- [Data segment]:
□ □ □

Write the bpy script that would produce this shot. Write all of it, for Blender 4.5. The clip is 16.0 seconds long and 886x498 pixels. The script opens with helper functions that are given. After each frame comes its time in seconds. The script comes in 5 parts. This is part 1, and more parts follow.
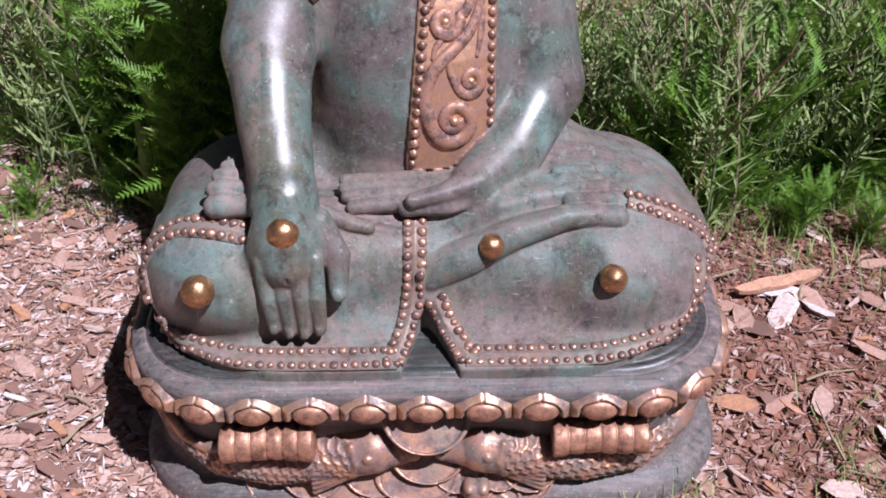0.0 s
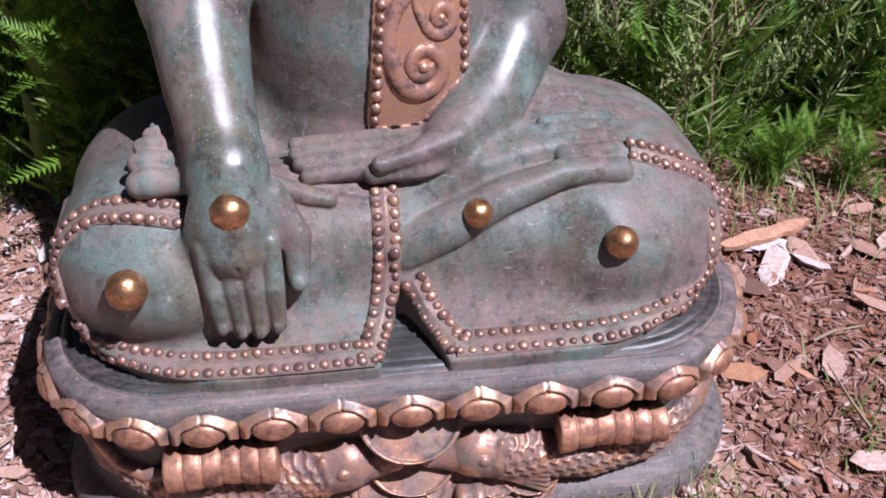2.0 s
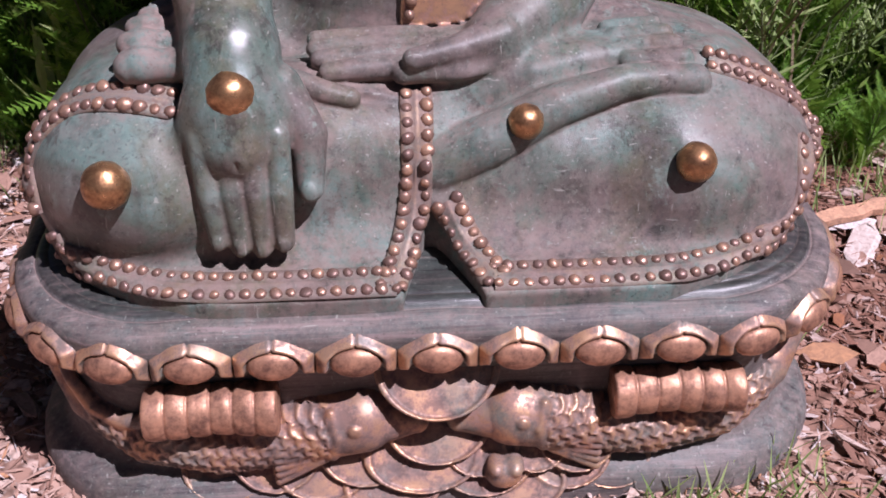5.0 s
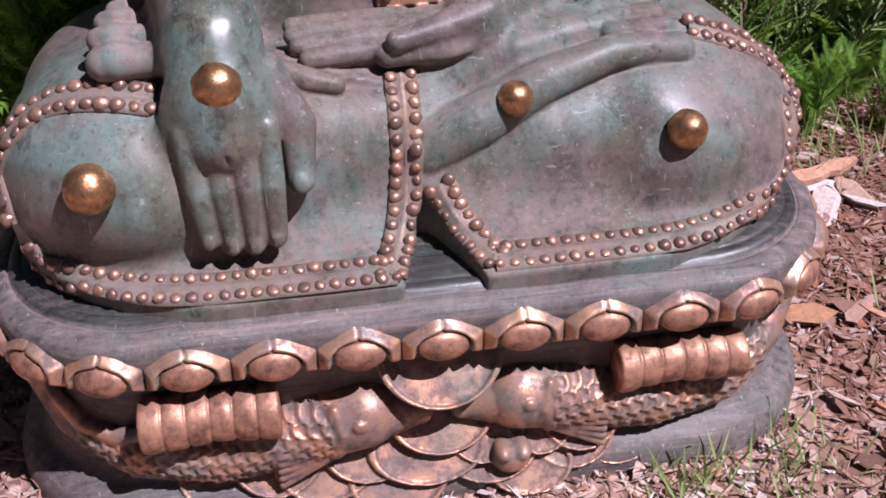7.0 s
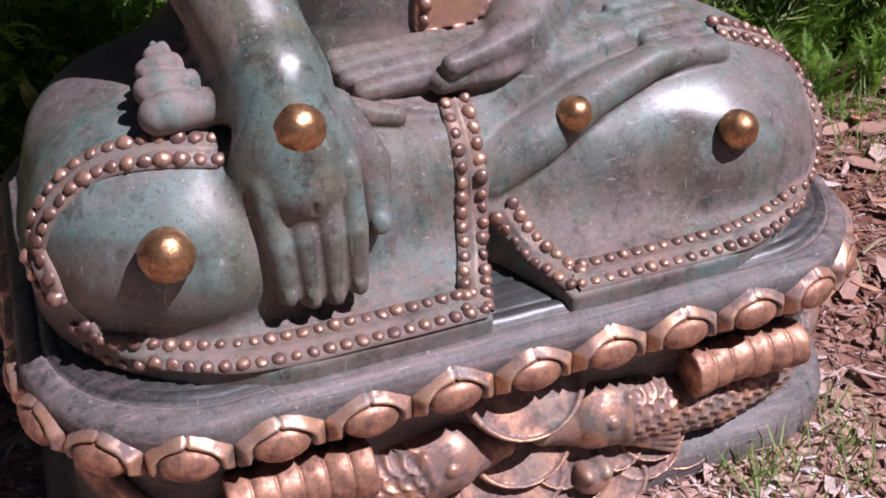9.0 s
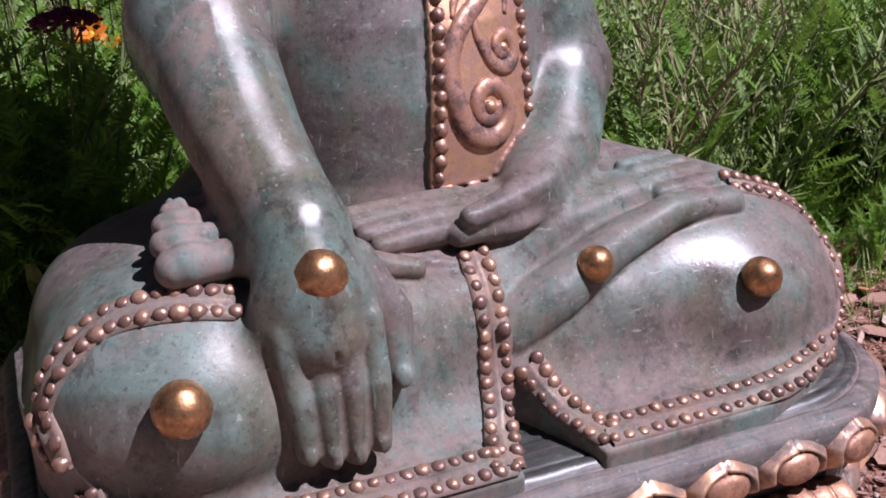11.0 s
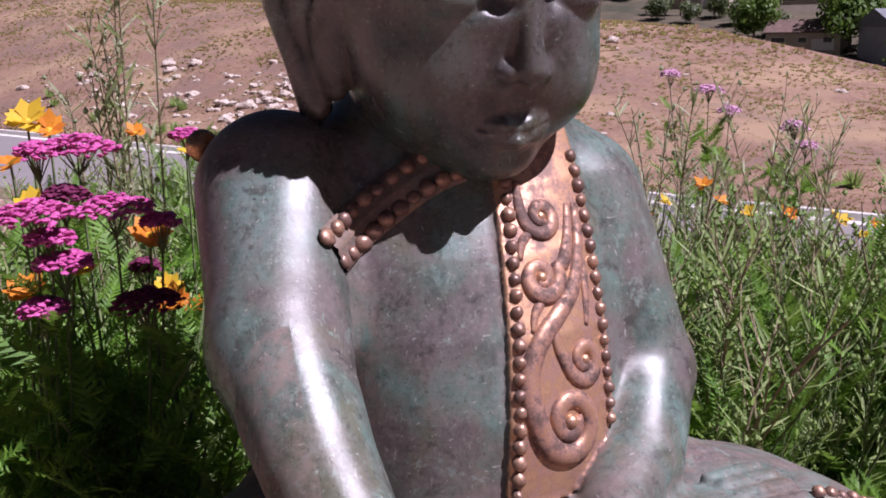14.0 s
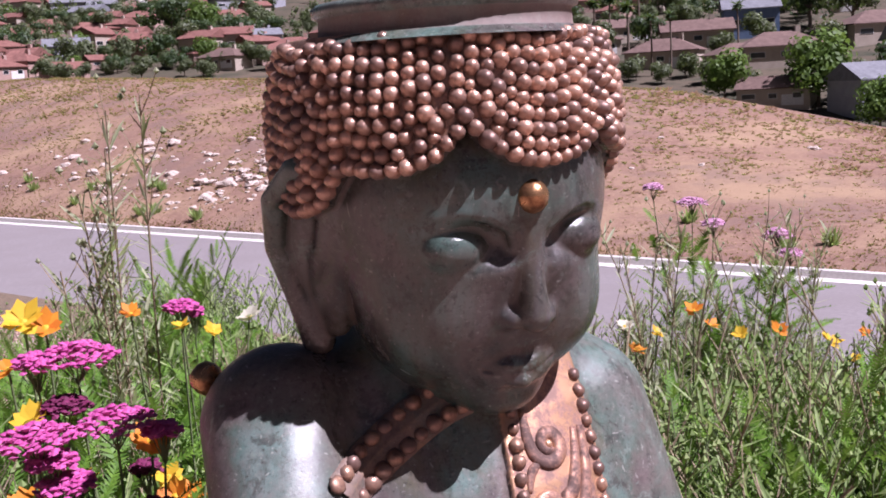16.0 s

□ □ □

- [To do]: Do not copy the pictures, but repeat every line exactly.

- [Reply to the task]:
Write the bpy script that would produce this shot. Write all of it, for Blender 4.5. The clip is 16.0 seconds long and 886x498 pixels. The script opens with helper functions that are given. After each frame comes its time in seconds. The script comes in 5 parts. This is part 1, and more parts follow.
0.0 s
2.0 s
5.0 s
7.0 s
9.0 s
11.0 s
14.0 s
16.0 s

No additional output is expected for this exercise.